■ Dataset entries
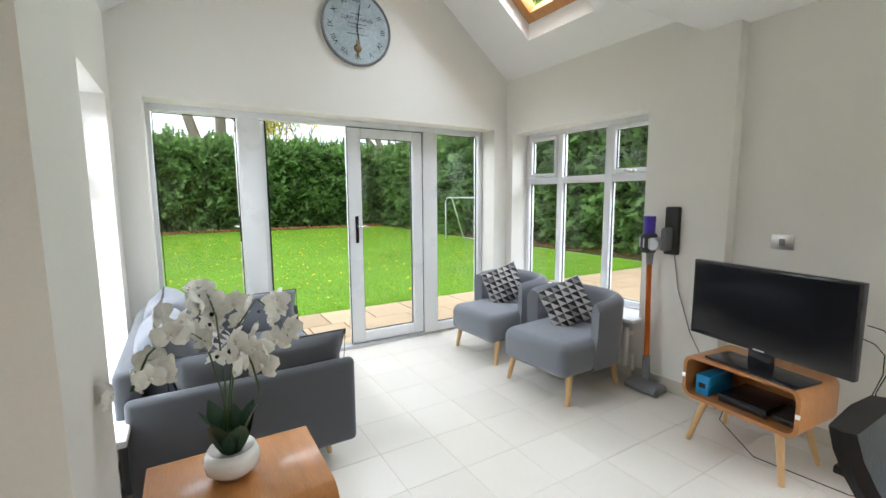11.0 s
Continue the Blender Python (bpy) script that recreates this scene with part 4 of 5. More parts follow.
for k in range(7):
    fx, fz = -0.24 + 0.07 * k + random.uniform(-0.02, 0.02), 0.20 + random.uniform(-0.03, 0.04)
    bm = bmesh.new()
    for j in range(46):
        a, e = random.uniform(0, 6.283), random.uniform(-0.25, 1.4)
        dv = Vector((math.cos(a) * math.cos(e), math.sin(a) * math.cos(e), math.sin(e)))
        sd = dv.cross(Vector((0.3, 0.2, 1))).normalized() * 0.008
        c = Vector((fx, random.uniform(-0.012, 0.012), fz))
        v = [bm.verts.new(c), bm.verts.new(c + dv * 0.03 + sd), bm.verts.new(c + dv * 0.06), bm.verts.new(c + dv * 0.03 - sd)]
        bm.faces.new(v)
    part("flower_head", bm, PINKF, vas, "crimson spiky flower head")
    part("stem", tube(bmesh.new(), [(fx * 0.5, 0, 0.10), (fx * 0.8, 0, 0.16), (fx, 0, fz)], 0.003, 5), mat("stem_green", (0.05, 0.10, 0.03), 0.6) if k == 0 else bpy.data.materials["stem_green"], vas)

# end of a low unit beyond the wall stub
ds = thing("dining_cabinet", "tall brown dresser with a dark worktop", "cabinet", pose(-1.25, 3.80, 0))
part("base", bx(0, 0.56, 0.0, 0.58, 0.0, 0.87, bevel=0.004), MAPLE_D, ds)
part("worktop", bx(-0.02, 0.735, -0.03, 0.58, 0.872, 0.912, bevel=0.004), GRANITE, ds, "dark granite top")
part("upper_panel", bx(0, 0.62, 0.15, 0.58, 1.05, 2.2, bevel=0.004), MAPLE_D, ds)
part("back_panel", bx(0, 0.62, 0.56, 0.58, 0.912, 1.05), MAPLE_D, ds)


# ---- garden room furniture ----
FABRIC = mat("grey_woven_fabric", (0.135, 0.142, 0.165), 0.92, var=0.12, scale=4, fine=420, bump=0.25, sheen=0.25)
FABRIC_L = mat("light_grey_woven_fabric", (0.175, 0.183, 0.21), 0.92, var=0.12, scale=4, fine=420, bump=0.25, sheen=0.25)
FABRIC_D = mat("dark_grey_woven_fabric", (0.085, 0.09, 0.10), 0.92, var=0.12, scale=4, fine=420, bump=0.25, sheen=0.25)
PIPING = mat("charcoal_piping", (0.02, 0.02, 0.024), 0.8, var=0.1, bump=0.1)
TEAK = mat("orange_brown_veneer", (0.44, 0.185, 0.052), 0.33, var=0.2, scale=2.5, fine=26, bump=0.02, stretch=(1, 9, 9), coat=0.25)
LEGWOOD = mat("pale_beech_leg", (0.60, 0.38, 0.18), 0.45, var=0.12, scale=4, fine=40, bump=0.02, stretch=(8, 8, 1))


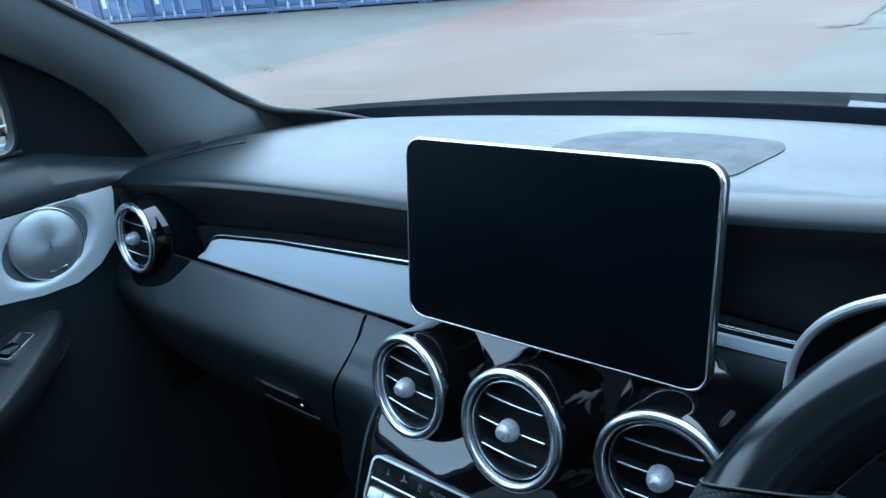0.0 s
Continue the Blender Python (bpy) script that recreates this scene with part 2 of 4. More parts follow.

■ Brief
Restate the records above in full, word for word. Keep pictures out.

■ Correct output
11.0 s
Continue the Blender Python (bpy) script that recreates this scene with part 4 of 5. More parts follow.
for k in range(7):
    fx, fz = -0.24 + 0.07 * k + random.uniform(-0.02, 0.02), 0.20 + random.uniform(-0.03, 0.04)
    bm = bmesh.new()
    for j in range(46):
        a, e = random.uniform(0, 6.283), random.uniform(-0.25, 1.4)
        dv = Vector((math.cos(a) * math.cos(e), math.sin(a) * math.cos(e), math.sin(e)))
        sd = dv.cross(Vector((0.3, 0.2, 1))).normalized() * 0.008
        c = Vector((fx, random.uniform(-0.012, 0.012), fz))
        v = [bm.verts.new(c), bm.verts.new(c + dv * 0.03 + sd), bm.verts.new(c + dv * 0.06), bm.verts.new(c + dv * 0.03 - sd)]
        bm.faces.new(v)
    part("flower_head", bm, PINKF, vas, "crimson spiky flower head")
    part("stem", tube(bmesh.new(), [(fx * 0.5, 0, 0.10), (fx * 0.8, 0, 0.16), (fx, 0, fz)], 0.003, 5), mat("stem_green", (0.05, 0.10, 0.03), 0.6) if k == 0 else bpy.data.materials["stem_green"], vas)

# end of a low unit beyond the wall stub
ds = thing("dining_cabinet", "tall brown dresser with a dark worktop", "cabinet", pose(-1.25, 3.80, 0))
part("base", bx(0, 0.56, 0.0, 0.58, 0.0, 0.87, bevel=0.004), MAPLE_D, ds)
part("worktop", bx(-0.02, 0.735, -0.03, 0.58, 0.872, 0.912, bevel=0.004), GRANITE, ds, "dark granite top")
part("upper_panel", bx(0, 0.62, 0.15, 0.58, 1.05, 2.2, bevel=0.004), MAPLE_D, ds)
part("back_panel", bx(0, 0.62, 0.56, 0.58, 0.912, 1.05), MAPLE_D, ds)


# ---- garden room furniture ----
FABRIC = mat("grey_woven_fabric", (0.135, 0.142, 0.165), 0.92, var=0.12, scale=4, fine=420, bump=0.25, sheen=0.25)
FABRIC_L = mat("light_grey_woven_fabric", (0.175, 0.183, 0.21), 0.92, var=0.12, scale=4, fine=420, bump=0.25, sheen=0.25)
FABRIC_D = mat("dark_grey_woven_fabric", (0.085, 0.09, 0.10), 0.92, var=0.12, scale=4, fine=420, bump=0.25, sheen=0.25)
PIPING = mat("charcoal_piping", (0.02, 0.02, 0.024), 0.8, var=0.1, bump=0.1)
TEAK = mat("orange_brown_veneer", (0.44, 0.185, 0.052), 0.33, var=0.2, scale=2.5, fine=26, bump=0.02, stretch=(1, 9, 9), coat=0.25)
LEGWOOD = mat("pale_beech_leg", (0.60, 0.38, 0.18), 0.45, var=0.12, scale=4, fine=40, bump=0.02, stretch=(8, 8, 1))


0.0 s
Continue the Blender Python (bpy) script that recreates this scene with part 2 of 4. More parts follow.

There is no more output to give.